I needed to get away from this fuck.  So, my slow mind could only think of one response, the truth: "Uh, I don't know."

"NO YOU CAN'T.  SO WHY SHOULD I GIVE YOU THIS TICKET FOR LESS THAN TWENTY BUCKS?!" and he walks away, disgusted.  No, the disgust's all with me, pally.

You know, now that I think about it, I should've just walked away with a shrug.  Or, I should have answered with, "Because you got those tickets for five bucks!!"  Or I should have walked back to him and gotten off on my own rant: "I'm just trying to get into the game, and you think you can give me a lesson in economics?!  Well, thanks for the free education, professor!  I didn't know you were better than me ... wait, you're not, YOU FUCKING SCALP TICKETS ON A STREET CORNER!!!"
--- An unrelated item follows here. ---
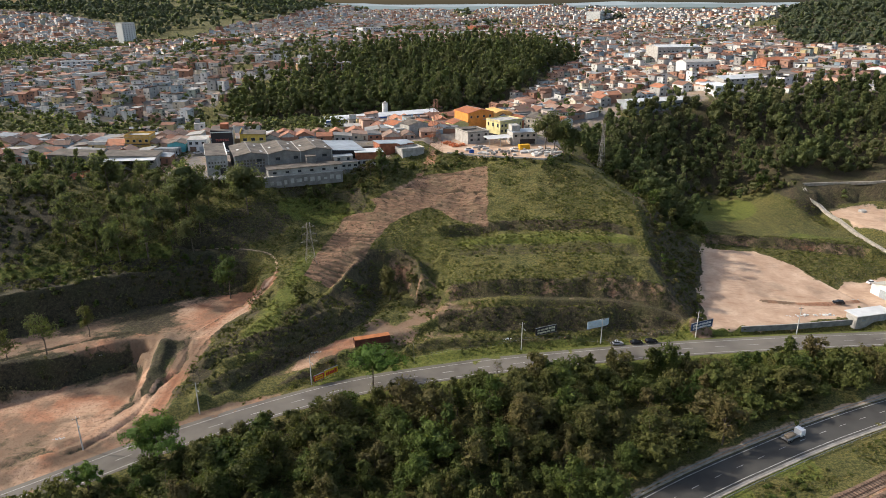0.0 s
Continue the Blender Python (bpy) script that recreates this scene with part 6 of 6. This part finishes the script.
def east_yard():
    """The white shed, gatehouse, wall and drains by the pale pad."""
    s = gabled_hall("white_shed", pose(181 + 22 * math.cos(radians(13)) - 6.5 * math.sin(radians(13)), 242 + 22 * math.sin(radians(13)) + 6.5 * math.cos(radians(13)), -1.6, 0, 0, 13), 44, 13, 4.3, 1.6, 1, white_wall, worn("beige_sheet", (0.46, 0.43, 0.37), 0.6, grain=2.0, blotch=0.2, amount=0.2), "long white metal shed with a beige gable roof", "shed", along="x")
    for k in range(9):
        part("buttress", box((0.3, 0.5, 3.6), (-20 + k * 5, -6.7, 0)), concrete, s)
    part("door", box((0.1, 4, 3.4), (-22.05, 0, 0)), grey_sheet, s)
    g = block_house("gatehouse", pose(162.3, 229.8, -2.0, 0, 0, 14), 15.5, 5.0, 3.6, concrete, white_sheet, "long grey block gatehouse with an overhanging white roof", "gatehouse", over=0.7)
    for x in (-4.5, 0.5, 5):
        part("window", box((1.6, 0.1, 0.5), (x, -2.53, 1.2)), grey_sheet, g)
    wall = thing("boundary_wall", pose(0, 0, 0), "low grey block wall between pad and highway", "wall")
    part("wall", ribbon([(108.5, 217.4, 0.0), (130, 221, -0.7), (154.5, 226.4, -1.6)], -0.12, 0.12, 1.5, 2.2), worn("grey_block_wall", (0.23, 0.225, 0.215), 0.85), wall)
    part("coping", ribbon([(108.5, 217.4, 0.0), (130, 221, -0.7), (154.5, 226.4, -1.6)], -0.2, 0.2, 1.58, 0.08), concrete, wall)
    steps = drape([(198, 356), (197.4, 350), (198.6, 345.4), (201.6, 342.5), (203.4, 326), (203.7, 305), (205.4, 285), (206.6, 270)])
    d = tagged(part("stepped_drain", ribbon(steps, -0.9, 0.9, 0.35, 1.4), weathered_concrete), "pale concrete drainage steps running down the slope", "drain", kind="structure")
    part("side_wall", ribbon(steps, -1.15, -0.9, 0.7, 1.4), weathered_concrete, d)
    t = tagged(part("contour_drain", ribbon(drape([(198, 356.5), (207, 358), (218, 358.6), (237, 355.5), (252, 354.5)]), -0.6, 0.6, 0.5, 1.6), weathered_concrete), "narrow concrete drain along the top of the cut", "drain", kind="structure")
    q = thing("quarry_wall", pose(0, 0, 0), "grey concrete retaining wall with a tall end pillar below a red cut", "retaining wall")
    part("wall", ribbon([(256, 345, 7.6), (257, 330, 7.6), (256, 312, 7.4), (258, 295, 7.0)], -0.3, 0.3, 3.2, 4), concrete, q)
    part("pillar", box((3.4, 3.0, 8.4), (253.5, 343.5, 7.0), 0.08), weathered_concrete, q)
    h = block_house("site_hut", pose(262, 301, 7.4, 0, 0, 20), 9, 6, 3.2, white_wall, white_sheet, "small white site hut beside the retaining wall", "hut")
    b = thing("concrete_ring", pose(0, 0, 0), "low grey concrete manhole in the quarry floor", "manhole")
    part("ring", tube((222, 338, 7.6), (222, 338, 9.0), 2.0, 1.8, 12), concrete, b)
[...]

Seriously, where does he get off telling me how the business is supposed to work??  Fucking Christ, we choose to dance in the shithole of exchanging money for sports tickets in what is the most unseemly forums of monetary transactions this side of prostitution.  And he gets bent out of shape because I throw out a number???  Fuck this fucking douche, sheesh.

Anyway, I did finally get in for twenty dollars, a little more than I wanted to spend, but at least I didn't give my money to that piece of shit.  I gave it instead to a guy I just ran into.  I think he just bought the ticket from someone who was going to the game.  If I hadn't run into him, I would have gone back to this particular corner and offered him $20 to split up his pair.  Unlike him, he was just minding his own business and trying to make some money.  I like guys like him, the quiet type.  Hopefully that guy doesn't feel too burned about me approaching him and deciding to give money to a guy I just met instead.  Oh, well, he probably didn't want to split up the pair anyway.

And besides, I saw one hell of a game.  The Lynx were down by as many as 16 against Connecticut, but somehow they battled back, and Seimone Augustus tied the game on a jumper.  And in overtime, Lindsay Whalen carried the team on her back as she fearlessly went to the paint time and time again.  Eventually, they outlasted the Sun in OT, 90-87.  At least I got my money's worth.